The role of refractory element based coatings on the tribological and biological behaviour of orthopaedic implants

In the area of orthopaedic implants, particularly hip joint replacements, only three groups of metals and alloys are considered suitable as load - bearing implant materials, namely Ti  Ti alloys, Co  Cr alloys and 316L stainless steel. As a result of problems, largely associated with failure of the anchoring poly methyl methacrylate (PMMA) bone cement, the survival of present-day load - bearing prostheses cannot be guaranteed beyond 10 to 12 years. This limited lifespan has essentially limited joint replacements to the elderly. However, the increased number of younger patients requiring replacements has accentuated the need for joint prostheses with improved performance and longevity. The introduction of joint prostheses however with significantly enhanced durability in turn accentuates problems associated with implant loosening, wear, corrosion and, in particular, biological incompatibility. At present, very few monolithic materials are capable of satisfying all service requirements. The solution may lie in the use of coating technology, creating new materials / surfaces with unique combinations of properties that cannot be achieved from the use of monolithic materials alone.
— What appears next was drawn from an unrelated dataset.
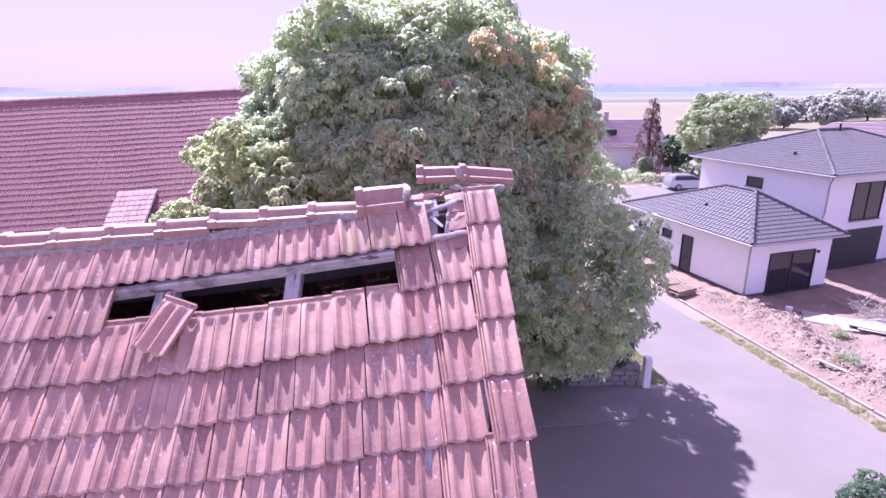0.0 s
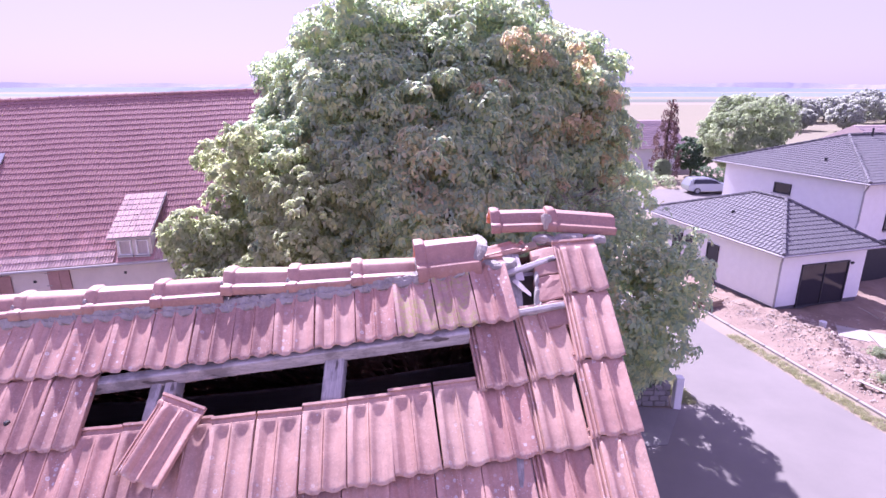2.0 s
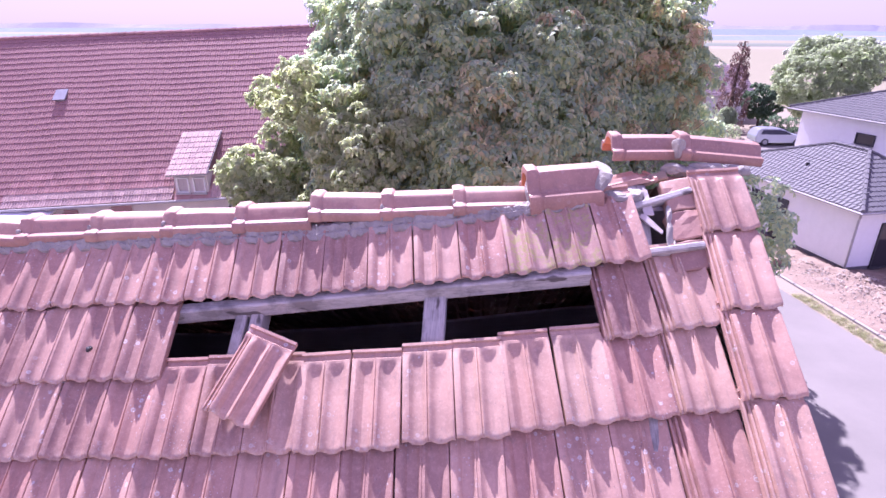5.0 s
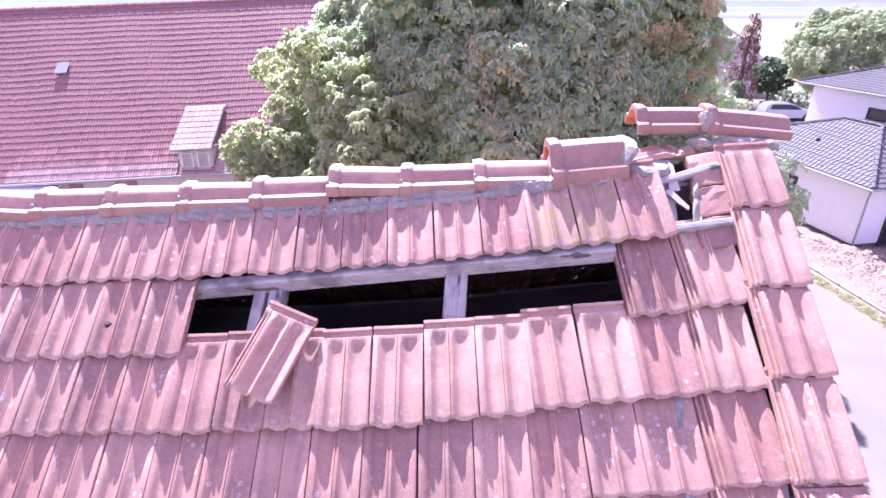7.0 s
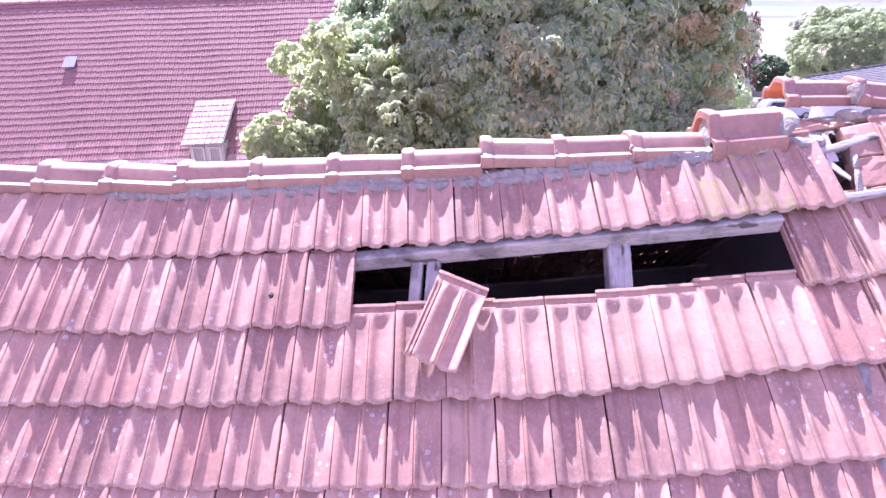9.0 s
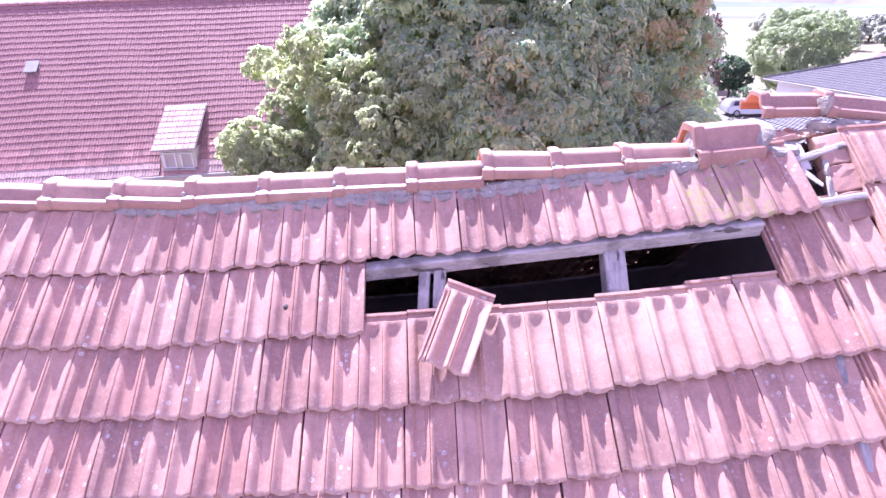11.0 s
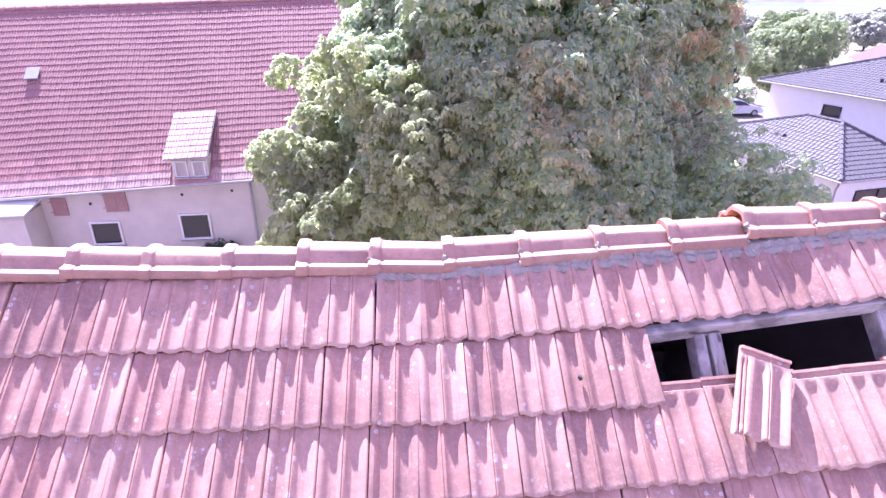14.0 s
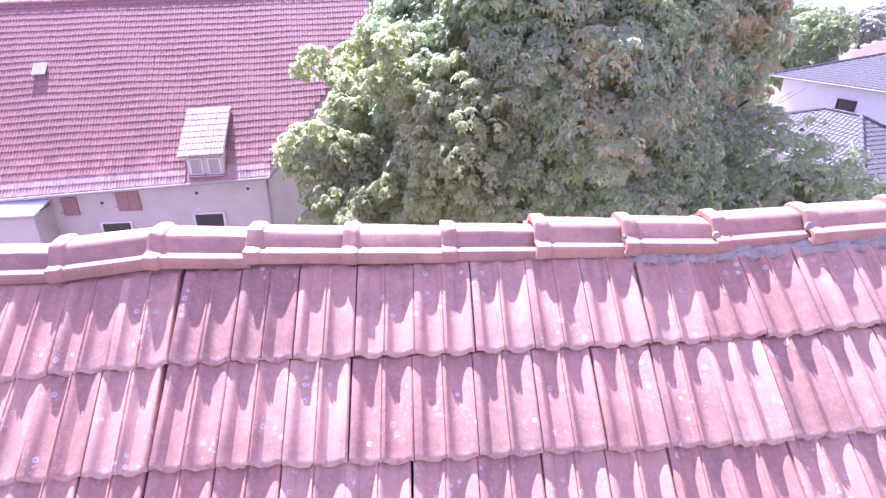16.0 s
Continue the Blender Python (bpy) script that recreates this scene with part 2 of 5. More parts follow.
def ground_material():
    m = Mat("fields", rough=0.97, spec=0.1)
    cells = m.add("ShaderNodeTexVoronoi", Scale=0.006)
    mp = m.add("ShaderNodeMapping")
    mp.inputs["Scale"].default_value = (0.5, 1.5, 1.0)
    m.link(m.co, mp.inputs[0])
    m.link(mp.outputs[0], cells.inputs["Vector"])
    ramp = m.add("ShaderNodeValToRGB")
    cols = [(0.28, 0.235, 0.18), (0.22, 0.205, 0.14), (0.30, 0.24, 0.195), (0.25, 0.225, 0.155)]
    while len(ramp.color_ramp.elements) < 4:
        ramp.color_ramp.elements.new(0.5)
    for i, c in enumerate(cols):
        ramp.color_ramp.elements[i].position, ramp.color_ramp.elements[i].color = i / 3, (*c, 1)
    sep = m.add("ShaderNodeSeparateColor")
    m.link(cells.outputs["Color"], sep.inputs[0])
    m.link(sep.outputs[0], ramp.inputs[0])
    col = m.mix(m.span(m.noise(0.4, 6.0, 0.7), 0.35, 0.7, 0.0, 0.3), ramp.outputs[0], (0.15, 0.16, 0.09))
    return m.done(col, m.noise(8.0), 0.02)


FIELDS = ground_material()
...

The first part of this paper reviews the types of coatings that have been used, or are currently being considered as implant materials, to include porous metallic coatings, “bio-active” (hydroxyapatite, bioglasses) and “bio-inert” (alumina) ceramic coatings. Their advantages and limitations will be discussed. The second part will focus on recent developments in the use of refractory element based coatings, with specific reference to work conducted on sputtered niobium and tantalum. Possible avenues for research to include advanced coating (multilayered / multicomponent) systems, surface treatments and duplex engineering will be reviewed.